How about a mega shark almost twice the size of the biggest Great Whites alive today… It’s not a Hollywood script but a real prehistoric mega shark (Carcharocles Angustidens), with its fossilised teeth found on the Surf Coast. Likewise, the predatory whale Janjucetus Hunderi (25 million years old) whose fossil skull was found at Jan Juc. (Hence the name Janjucetus)
The new Fossil Beach exhibition at the Australian National Surfing Museum features life-size reproductions of these unique prehistoric creatures, actual fossils, films, kid’s activities and more. It also tells the stories of significant fossil finds along the Surf Coast.
Alongside Fossil Beach, the museum focusses on the amazing activity that is riding waves. Through a range of informative displays, an unrivalled array of surfing-related objects and breathtaking films on big screens, the museum traces more than a century of developments in one of Australia’s most popular pastimes.
An unmatched collection of more than 150 surfboards reflect the extraordinary changes in shapes, designs and materials that have been used across the eras, from a pair of 100-year-old solid timber boards from Hawaii to super-light and sleek contemporary craft, plus extremely rare gems from the personal quivers of some of the sport’s legends.

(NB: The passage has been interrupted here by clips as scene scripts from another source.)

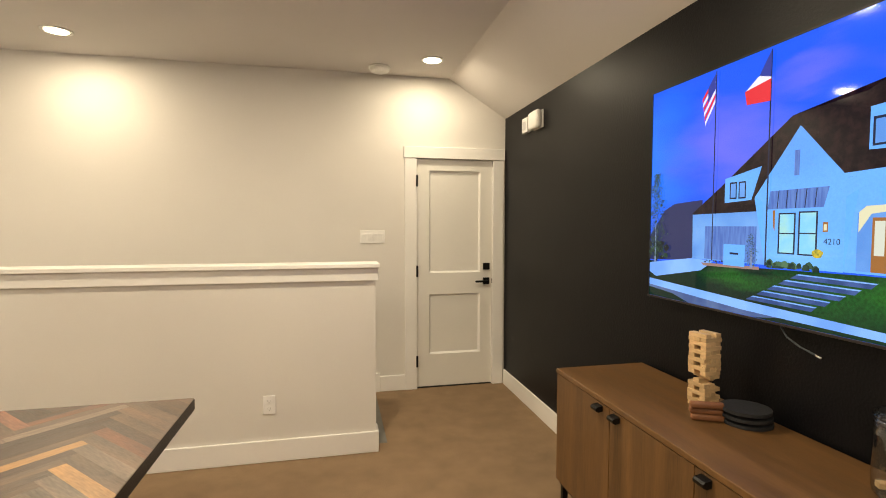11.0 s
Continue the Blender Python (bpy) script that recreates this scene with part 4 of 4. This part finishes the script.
LILAC, PALE, DUSK = (0.115, 0.135, 0.84), (0.15, 0.35, 1.0), (0.025, 0.04, 0.42)
S_SKY = screen_blend("screen_dusk_sky", (0.004, 0.088, 0.88), [
    ((0.006, 0.17, 0.92), 0.0, 0.66, 0.22, 0.50, 0.9), (LILAC, 0.26, 0.66, 0.26, 0.24, 0.9), (LILAC, 0.46, 0.86, 0.16, 0.10, 0.7), (LILAC, 0.72, 0.84, 0.16, 0.08, 0.6),
    (PALE, 0.95, 0.62, 0.25, 0.24, 1.0), (LILAC, 0.97, 0.34, 0.22, 0.16, 0.9), (DUSK, 0.96, 0.47, 0.10, 0.045, 0.8), ((0.22, 0.20, 0.86), 0.86, 0.79, 0.13, 0.05, 0.6)], 0.10, 3.5)
S_ROOF = lit("screen_roof", (0.006, 0.003, 0.007), (0.018, 0.009, 0.012), 40)
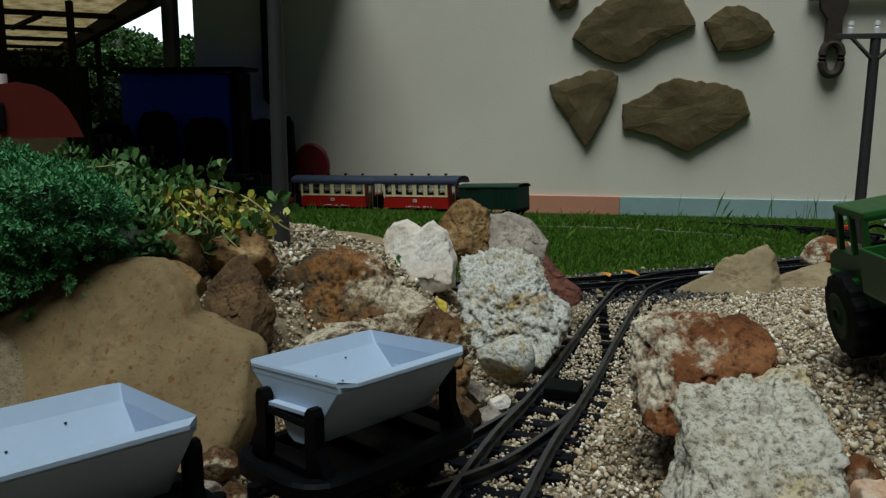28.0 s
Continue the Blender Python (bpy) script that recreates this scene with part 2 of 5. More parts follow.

The Australian Surfing Hall of Fame tells the stories of the country’s pioneering figures and greatest champions, while dozens of stunning photos and other exhibits showcase different aspects of surfing’s unique culture.
The museum is open from 9am to 5pm every day (except Christmas Day). Entry prices are $12 for adults, $8 for students, pensioners and children (aged 16 and under), and $25 for a family ticket (two adults and up to three children). Children aged five and under are free entry.